Few others can match the breadth of repertoire of the French-Cypriot virtuoso, who seems to embrace all styles and schools with conviction and authenticity in equal measure. But looking down the enticing list of repertoire on these discs, one does raise an eyebrow at the prospect of anyone managing to play Saint-Saëns’s mighty Organ Symphony as a piano solo. That said, Katsaris has a long track record (no pun intended) of playing solo piano versions of major orchestral works, having given us benchmark accounts of all the Beethoven-Liszt symphonies and Hummel’s arrangement of Mozart’s Symphony No 40. Before the symphony, though, there is the little matter of a solo version of The Carnival of the Animals. Katsaris uses, principally, the transcription (not published complete until 1951) made by the publisher Durand’s gifted in-house arranger, Lucien Garban, but throughout augments the score with delicate touches and refinements of his own. It’s a performance that preserves all the wit and caprice of the original chamber score without compromise. Rather delightfully, after stumbling his way through each section of ‘Pianistes’, Katsaris is heard complaining that he can’t play it in English, French, Greek and Japanese.

This is followed by the composer’s own transcriptions of Hymne à Victor Hugo (not one of his best works) and the Bacchanale from Samson et Dalila (which is). After that comes the Symphony. Katsaris bases his performance on the resourceful transcription by the American musicologist Peter Goetschius (1853-1943), switching to an arrangement by the French composer Gustave Samazeuilh (1877-1967) for the Adagio movement. Again, Katsaris makes many modifications of his own – doubling octaves where appropriate and, most noticeably, playing the many string and woodwind staccato passages (for example, the opening treatment of the first movement’s first subject) with machine-gun repeated notes – far harder to achieve than the transcriber’s octave tremolos, and far more effective. The whole enterprise is a jaw-dropping tour de force similar to the experience of listening to one of Alkan’s extended and more outlandish creations. Saint-Saëns must surely have known the older master’s work.

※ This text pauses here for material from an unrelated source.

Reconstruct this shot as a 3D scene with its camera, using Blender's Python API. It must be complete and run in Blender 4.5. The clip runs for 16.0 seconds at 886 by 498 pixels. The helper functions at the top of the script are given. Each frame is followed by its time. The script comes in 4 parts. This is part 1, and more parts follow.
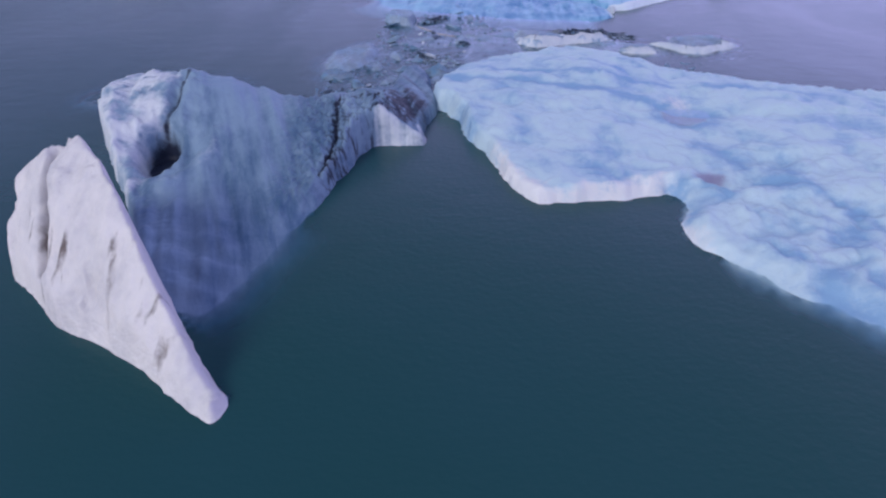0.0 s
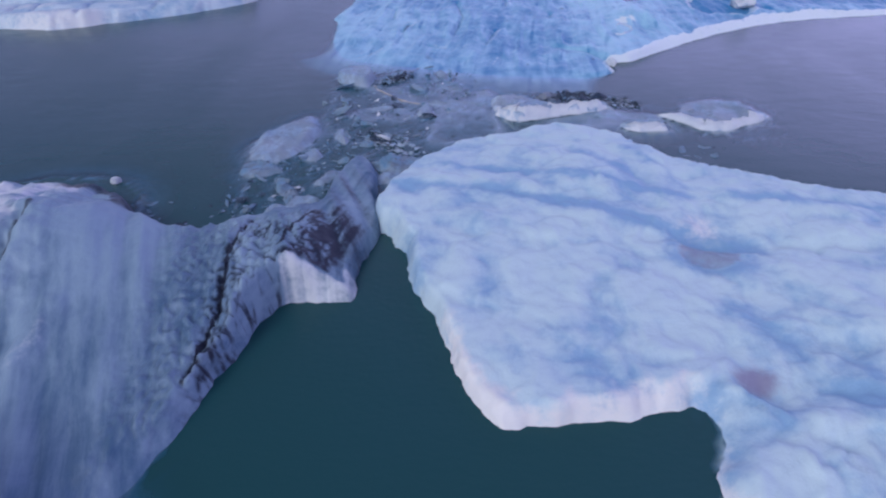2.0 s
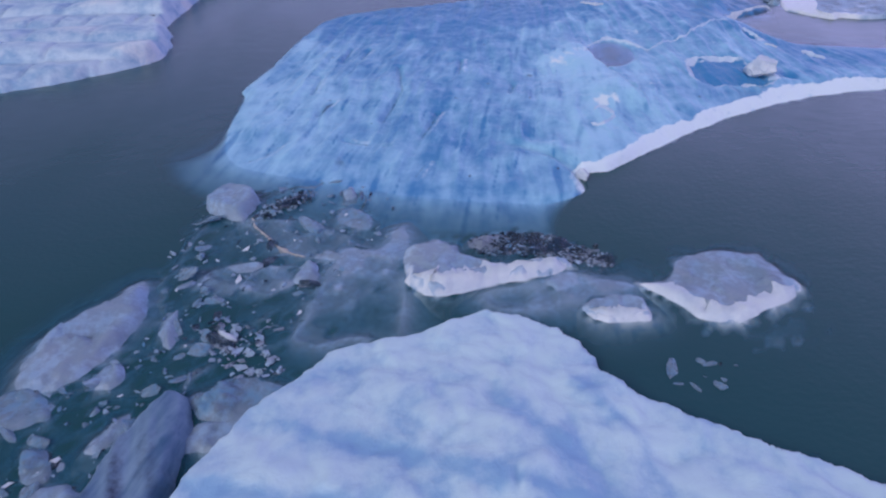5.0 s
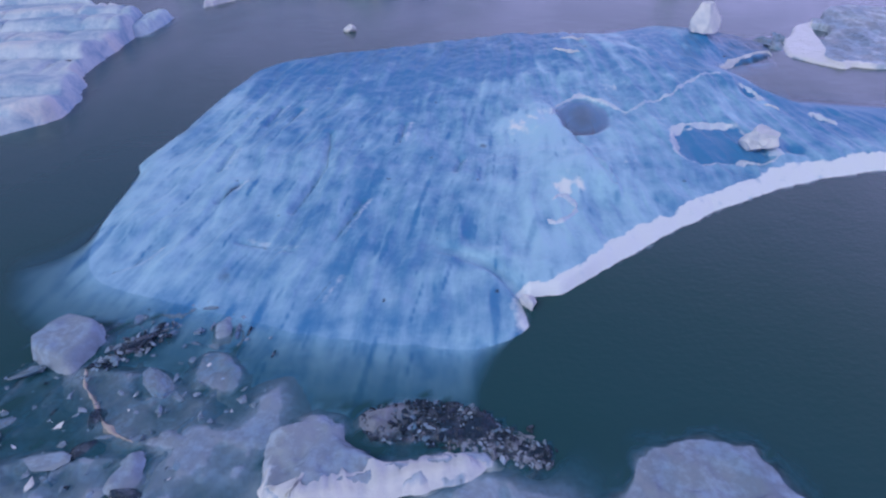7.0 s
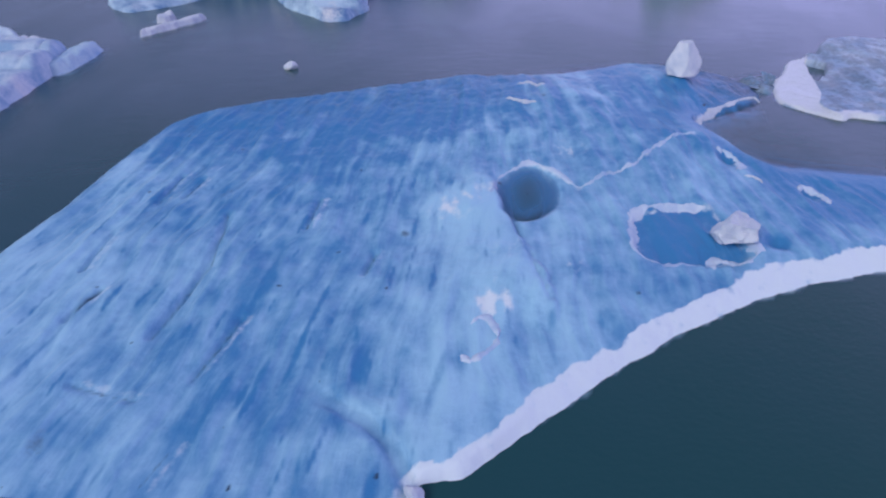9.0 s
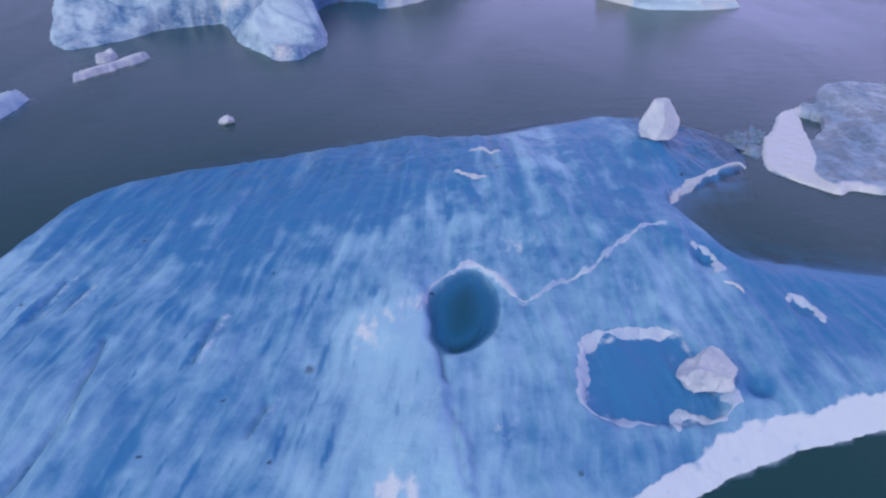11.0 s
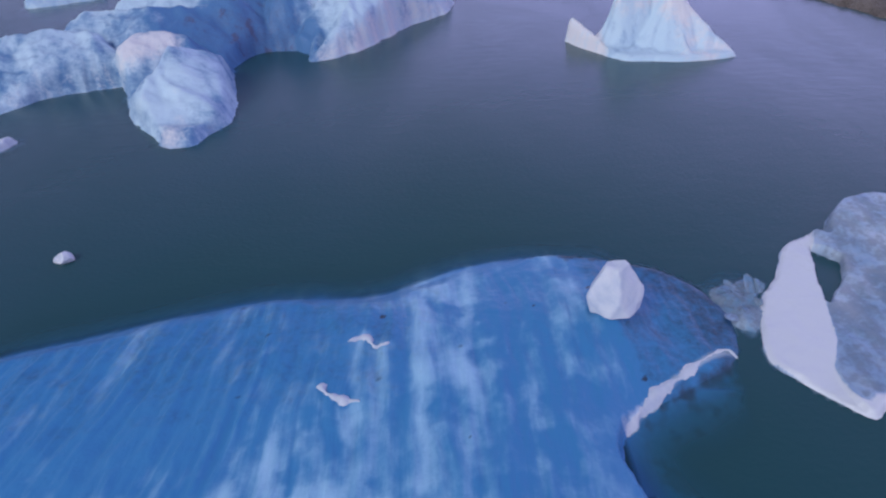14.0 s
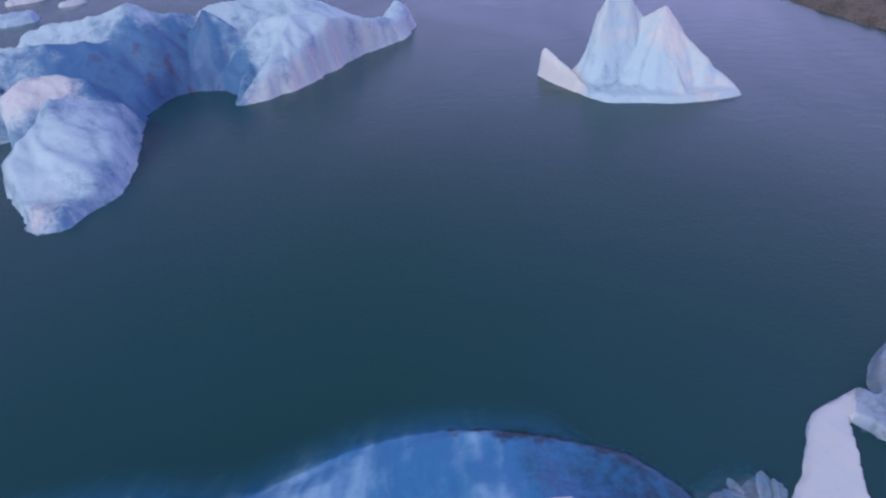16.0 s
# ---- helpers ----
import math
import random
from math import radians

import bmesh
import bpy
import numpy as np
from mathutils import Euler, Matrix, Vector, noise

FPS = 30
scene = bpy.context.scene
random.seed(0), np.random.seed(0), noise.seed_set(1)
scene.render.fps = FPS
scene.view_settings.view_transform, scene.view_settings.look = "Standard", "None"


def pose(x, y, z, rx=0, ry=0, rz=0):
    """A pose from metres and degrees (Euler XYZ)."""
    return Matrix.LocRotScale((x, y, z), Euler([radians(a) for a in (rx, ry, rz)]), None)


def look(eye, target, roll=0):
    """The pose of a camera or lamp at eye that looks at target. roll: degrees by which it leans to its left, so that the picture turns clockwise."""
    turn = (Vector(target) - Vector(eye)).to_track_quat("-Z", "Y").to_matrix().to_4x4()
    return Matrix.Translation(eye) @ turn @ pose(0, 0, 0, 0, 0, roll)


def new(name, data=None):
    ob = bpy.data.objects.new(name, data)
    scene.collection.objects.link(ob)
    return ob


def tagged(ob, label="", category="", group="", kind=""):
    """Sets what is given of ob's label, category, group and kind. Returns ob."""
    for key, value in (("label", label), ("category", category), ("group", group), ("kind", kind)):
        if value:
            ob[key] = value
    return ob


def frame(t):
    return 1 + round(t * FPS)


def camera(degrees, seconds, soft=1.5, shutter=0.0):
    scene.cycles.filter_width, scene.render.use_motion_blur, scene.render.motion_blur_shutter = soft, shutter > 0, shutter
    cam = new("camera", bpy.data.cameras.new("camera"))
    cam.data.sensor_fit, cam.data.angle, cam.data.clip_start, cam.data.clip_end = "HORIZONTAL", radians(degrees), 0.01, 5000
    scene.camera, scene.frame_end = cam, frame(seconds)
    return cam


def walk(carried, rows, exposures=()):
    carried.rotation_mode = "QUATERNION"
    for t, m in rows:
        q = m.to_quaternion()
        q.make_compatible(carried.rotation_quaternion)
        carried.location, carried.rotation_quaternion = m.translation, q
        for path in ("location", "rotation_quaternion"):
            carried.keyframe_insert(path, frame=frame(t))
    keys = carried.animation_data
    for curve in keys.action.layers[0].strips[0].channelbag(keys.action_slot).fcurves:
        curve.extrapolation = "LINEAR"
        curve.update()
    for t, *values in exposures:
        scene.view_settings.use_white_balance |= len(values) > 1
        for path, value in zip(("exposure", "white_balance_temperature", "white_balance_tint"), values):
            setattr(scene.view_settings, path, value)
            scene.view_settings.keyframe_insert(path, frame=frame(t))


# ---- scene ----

On disc 2 we have Bizet’s transcription of the Second (G minor) Concerto, previously recorded by Harold Bauer on a piano roll back in the day (it appeared on Everest LP X-911) and, augmented but somewhat gabbled, in 1988 by Nikolai Petrov (Olympia). Once more, Katsaris adds orchestral figures that even as accomplished a virtuoso as Bizet omitted, such as the codas to the Scherzo and the finale, where passagework for two hands (in the original and in Bizet) is played by Katsaris with one hand, allowing him to add the orchestral accompaniment in the other.

Lack of space precludes me extolling the rest of the items on this disc – unlike the foregoing, they have been recorded by several others – because the third disc is, in some respects, the most remarkable USP of the box-set. This is a piano version by Léon Roques of the score for L’assassinat du duc de Guise, the first film for which music was specially commissioned from a major composer (originally scored for piano, harmonium, flute, clarinet, bassoon, horn and strings). The extensive and fascinating 39-page booklet by Loïc Serrurier and Melissa Arnaud (in English, French and German) tells us that the premiere was at the Salle Charras on November 17, 1908, in the presence of Saint-Saëns. What a bonus, then, to include a DVD of the 17-minute film, in a new HD restoration print with Katsaris as silent-movie pianist.

Saint-Saëns is seen by some in the classical music hierarchy as a second-rate composer. Katsaris, likewise, because of his amazing facility, is often dismissed as a lightweight. Well, here the two meet in perfect harmony to provide incontrovertible evidence that such views simply don’t hold water. This handsomely produced and recorded release is one of my recordings of the year, and another feather in the cap of a remarkable musician – and entrepreneur.